Великое пробуждение, естественно, ужаснуло некоторых солидных горожан, так же как и вдохновило некоторых других. Это было пугающее, даже оглушительное событие: тысячи мужчин, женщин и детей были убеждены, что их вдохновляет Святой Дух; возрожденцы отвергали местных священников как необращенных, из-за чего церкви разделялись, а люди повсеместно впадали в крайности. Почтенные горожане, контролировавшие легислатуру, да и вообще большинство важных ведомств, попытались остановить то, что представлялось им общим помешательством. В 1742 года им удалось протолкнуть статуты, запрещающие деятельность бродячих проповедников, а также делавшие кафедры недоступными для нерукоположенных.
В следующем году они отменили давно действовавший статут о религиозной терпимости [176] .
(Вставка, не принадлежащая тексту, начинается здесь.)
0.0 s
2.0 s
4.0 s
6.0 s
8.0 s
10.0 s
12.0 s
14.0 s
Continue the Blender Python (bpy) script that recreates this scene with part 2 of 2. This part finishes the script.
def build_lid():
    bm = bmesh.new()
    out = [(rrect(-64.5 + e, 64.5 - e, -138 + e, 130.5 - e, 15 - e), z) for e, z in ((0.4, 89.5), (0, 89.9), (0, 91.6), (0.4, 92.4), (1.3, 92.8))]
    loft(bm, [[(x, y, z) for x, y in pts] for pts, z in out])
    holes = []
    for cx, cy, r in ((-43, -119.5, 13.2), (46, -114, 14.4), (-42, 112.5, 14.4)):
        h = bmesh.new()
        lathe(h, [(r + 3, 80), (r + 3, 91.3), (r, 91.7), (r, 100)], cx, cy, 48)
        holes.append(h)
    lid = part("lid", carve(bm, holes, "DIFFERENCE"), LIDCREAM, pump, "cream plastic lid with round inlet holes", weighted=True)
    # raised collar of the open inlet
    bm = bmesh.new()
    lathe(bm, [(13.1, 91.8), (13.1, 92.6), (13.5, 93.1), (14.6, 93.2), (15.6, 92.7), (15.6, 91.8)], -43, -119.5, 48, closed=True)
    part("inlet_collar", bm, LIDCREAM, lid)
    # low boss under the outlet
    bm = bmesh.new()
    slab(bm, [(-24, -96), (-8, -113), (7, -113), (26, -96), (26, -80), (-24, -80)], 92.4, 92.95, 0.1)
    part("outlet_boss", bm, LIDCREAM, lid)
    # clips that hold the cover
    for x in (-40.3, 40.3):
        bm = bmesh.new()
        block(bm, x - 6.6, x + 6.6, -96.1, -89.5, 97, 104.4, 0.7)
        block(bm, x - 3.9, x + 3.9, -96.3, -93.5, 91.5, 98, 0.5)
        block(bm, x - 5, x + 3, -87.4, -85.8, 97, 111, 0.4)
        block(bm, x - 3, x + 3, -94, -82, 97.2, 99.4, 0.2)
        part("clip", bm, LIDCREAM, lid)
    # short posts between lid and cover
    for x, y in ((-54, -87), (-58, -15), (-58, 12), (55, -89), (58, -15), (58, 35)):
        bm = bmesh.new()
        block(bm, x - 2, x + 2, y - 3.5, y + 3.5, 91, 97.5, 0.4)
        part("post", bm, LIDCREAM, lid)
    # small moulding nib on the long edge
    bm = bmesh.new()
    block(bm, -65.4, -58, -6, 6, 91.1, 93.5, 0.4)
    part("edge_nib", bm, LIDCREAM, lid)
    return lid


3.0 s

Эти действия привели новосветников в замешательство и фактически заставили их начать мыслить в политическом ключе. Разгоревшийся в следующем десятилетии горячий спор в Йельском колледже, противниками в котором стали ректор-новосветник и Первая церковь Нью-Хейвена, заставил их задуматься о политике. Обсуждавшийся в Йеле вопрос был в первую очередь связан с планом Томаса Клэпа, ректора, или главы Йеля, назначить профессора теологии, который должен был проповедовать истинную веру факультету и студентам. Таким образом Йельский колледж превратился бы в церковь, что в глазах Клэпа являлось замечательным обстоятельством, так как преподобный Джозеф Нойес из Первой конгрегационалистской церкви в Нью-Хейвене проповедовал в характерной холодной и пресной манере. Йельский колледж был важным учреждением, и борьба, которая продолжалась до 1756 года, когда Клэпу удалось добиться своего, еще больше разделила колонию [177] .
176
Gaustad Е. S. The Great Awakening in New England. New York, 1957; Morgan E. S. The Gentle Puritan: A Life of Ezra Stiles, 1727–1795. New Haven, 1963. P. 20–41.
177
Morgan E. S. Gentle Puritan. P. 103–107.